Have you ever heard of the poem called "The Dash" it is similar to your thinking that what you do in between your birth and death are really what matter.

In our amateur cooking class, we used that brandy technique - I too felt pretty French and sophisticated :) I can't wait to try this recipe - I feel like it is one we would really enjoy!

Karen Harris said...

Thank you so much Holly! I've never flamed any dish before so it was quite an adventure for me and the extinguisher is just a little bit of a joke . . . kind of.

Dani, I will have to look up that poem. This recipe is just too good. I can't recommend it highly enough.

Barbara | Creative Culinary said...

Once again I read your post before breakfast and now all I am craving is coq au vin. I did not cook a dish for Julia for her birthday; I'll just celebrate with yours!

Karen Harris said...

It is a shame you don't live closer Barb as this is exactly what I had for breakfast this morning. I hope that made Julia smile.

Lea Ann (Cooking on the Ranch) said...

Coq Au vin... what a great way to celebrate someone who had so much influence on us.

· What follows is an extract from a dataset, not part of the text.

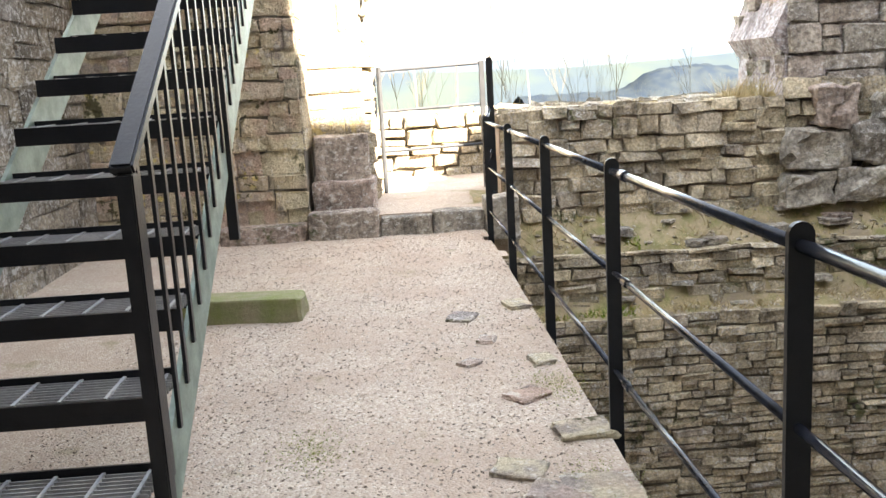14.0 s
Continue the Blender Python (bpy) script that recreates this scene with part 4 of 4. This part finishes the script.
k = Nodes("pale_hills_haze_tint", 1.0, spec=0.0)
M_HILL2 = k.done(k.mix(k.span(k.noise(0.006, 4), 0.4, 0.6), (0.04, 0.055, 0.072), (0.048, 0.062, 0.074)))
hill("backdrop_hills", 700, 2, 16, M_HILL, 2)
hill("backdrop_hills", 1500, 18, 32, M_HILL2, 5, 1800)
k = Nodes("dark_woodland_haze_tint", 1.0, spec=0.0)
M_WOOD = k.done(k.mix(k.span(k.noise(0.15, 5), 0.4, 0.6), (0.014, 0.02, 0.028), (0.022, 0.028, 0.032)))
knoll = structure(sheet("backdrop_woods", 60, 215, 420, 480, 2.5, lambda x, y: -14 + (10.5 * math.exp(-((x - 143) / 26) ** 4) + 9.0 * math.exp(-((x - 185) / 16) ** 2) + 6 + 1.2 * noise.noise((x * 0.2, y * 0.2, 0)) + 0.9 * noise.noise((x * 0.6, 0, 0))) * math.sin(math.pi * (y - 420) / 60), M_WOOD, {}), "dark wooded far hill with haze tinted into its colour", "hills")
tagged(blades("dry_reeds", 2600, (-2.6, 3.4, 26.1, 28.5), 0.95, M_TWIG, lambda x, y: 0.1, lambda x, y: 0.4 + 0.6 * smooth01(-0.2, 0.3, noise.noise((x * 1.2, y, 3))), 45, lean=0.22, width=0.006), "pale dry reeds standing beyond the parapet", "grass")
bank_far = structure(sheet("bank", -40, 40, 26, 60, 1.0, lambda x, y: 0.2 - 30 * smooth01(26, 60, y) + 0.3 * noise.noise((x * 0.4, y * 0.4, 0)), M_BANK, {}), "scrubby bank falling away beyond the parapet", "ground")


def sapling(x, y, z, height, seed, label="slender bare tree with fine branches beyond the parapet", name="bare_tree"):
    rng = random.Random(seed)
    tree = tagged(new(name), label, "tree")
    bm, bt = bmesh.new(), bmesh.new()

    def grow(b, p, d, length, r, level):
        q = p
        for s in range(3):
            e = q + d * (length / 3)
            tube(b, q, e, r * (1 - 0.25 * s), 4, r * (1 - 0.25 * (s + 1)))
            if level < 3:
                for _ in range(3 if not level or name == "bare_tree" else 2):
                    a = rng.uniform(0, 2 * math.pi)
                    side = Vector((math.cos(a), math.sin(a), rng.uniform(0.9, 1.7))).normalized()
                    if level or s:
                        grow(bt, e, (d * 0.5 + side * 0.6).normalized(), length * rng.uniform(0.3, 0.5), r * 0.42, level + 1)
            d = (d + Vector((rng.uniform(-1, 1), rng.uniform(-1, 1), 0.2)) * 0.12).normalized()
            q = e
    grow(bm, Vector((x, y, z)), Vector((rng.uniform(-0.1, 0.1), 0, 1)).normalized(), height, height * 0.0042, 0)
    part("trunk", bm, M_TREE if name == "bare_tree" else M_TWIG, tree)
    part("crown", bt, M_TREE if name == "bare_tree" else M_TWIG, tree)


for i, (x, y, h) in enumerate([(-0.9, 33, 9.5), (0.5, 34, 9), (-1.8, 36, 10), (1.8, 35, 8), (-0.1, 38, 11)]):
    sapling(x, y, -4.0, h + 1.5, 80 + i)
for i in range(16):
    rng = random.Random(300 + i)
    sapling(rng.uniform(-2.4, 4.5), rng.uniform(27, 29.5), -0.6, rng.uniform(2.0, 2.9), 200 + i, "low pale bare bush beyond the parapet", "bare_bush")

# moss hanging on the bench edge and pier foot
def tuft(name, centre, spread, n, size, label, group, seed):
    rng = random.Random(seed)
    bm = bmesh.new()
    for q in range(n):
        a = Vector(centre) + Vector((rng.gauss(0, spread[0]), rng.gauss(0, spread[1]), rng.gauss(0, spread[2])))
        b = a + Vector((rng.uniform(-1, 1), rng.uniform(-1, 1), rng.uniform(-0.5, 1))) * size
        w = Vector((rng.uniform(-1, 1), rng.uniform(-1, 1), rng.uniform(-1, 1))).normalized() * size * 0.3
        bm.faces.new([bm.verts.new(p) for p in (a - w, a + w, b)])
    return tagged(part(name, bm, M_MOSS), label, "moss", group, "stuff")


for i, (x, y, z) in enumerate([(-2.30, 11.55, 0.33), (-2.27, 11.8, 0.25), (-2.27, 11.95, 0.12), (-2.82, 11.95, 1.15), (-2.80, 11.95, 1.6)]):
    tuft("moss_patch", (x, y, z), (0.02, 0.09, 0.07), 260, 0.018, "dark green moss on the damp stone bench edge", "moss of the passage", 400 + i)
for i, (x, y) in enumerate([(-0.98, 15.4), (-1.0, 16.1), (-0.96, 17.2), (-2.1, 16.6)]):
    tuft("moss_patch", (x, y, 0.01), (0.08, 0.12, 0.004), 900, 0.008, "green moss on the edge of the gravel terrace", "moss of the terrace", 420 + i)
tagged(blades("grass_tuft", 500, (1.75, 2.25, 22.1, 22.5), 0.26, M_DRYGRASS, lambda x, y: 1.08, lambda x, y: 1.0, 44, lean=0.45, width=0.004), "green and straw grass tuft on the parapet top", "grass")

# tufts on the gatehouse wall
for i, (u, v) in enumerate([(-0.95, 1.62), (-2.0, 1.95), (-1.95, 2.0), (-0.42, 1.40)]):
    rng = random.Random(i)
    bm = bmesh.new()
    for q in range(40):
        a = Vector((u + rng.uniform(-0.05, 0.05), -0.03, v + rng.uniform(-0.02, 0.03)))
        b = a + Vector((rng.uniform(-0.05, 0.05), -rng.uniform(0.02, 0.07), rng.uniform(-0.02, 0.06)))
        w = Vector((rng.uniform(-1, 1), 0, rng.uniform(-1, 1))).normalized() * 0.012
        bm.faces.new([bm.verts.new(front @ p) for p in (a - w, a + w, b)])
    tagged(part("wall_plant", bm, M_MOSS), "small green plant growing from a wall joint", "plant", "plants on the gatehouse wall")

lay_stones()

I've never flamed and am very afraid. :)

Karen Harris said...

I encourage you to try it Lea Ann. If you walk away with eyelashes, it was a success.

Jersey Girl Cooks said...

I love this dish especially with dark meat like you made it. Happy birthday to Julia!

Kate from Scratch said...

Looks beautiful! Such lovely execution. Very fearless...she would be proud, I'm sure.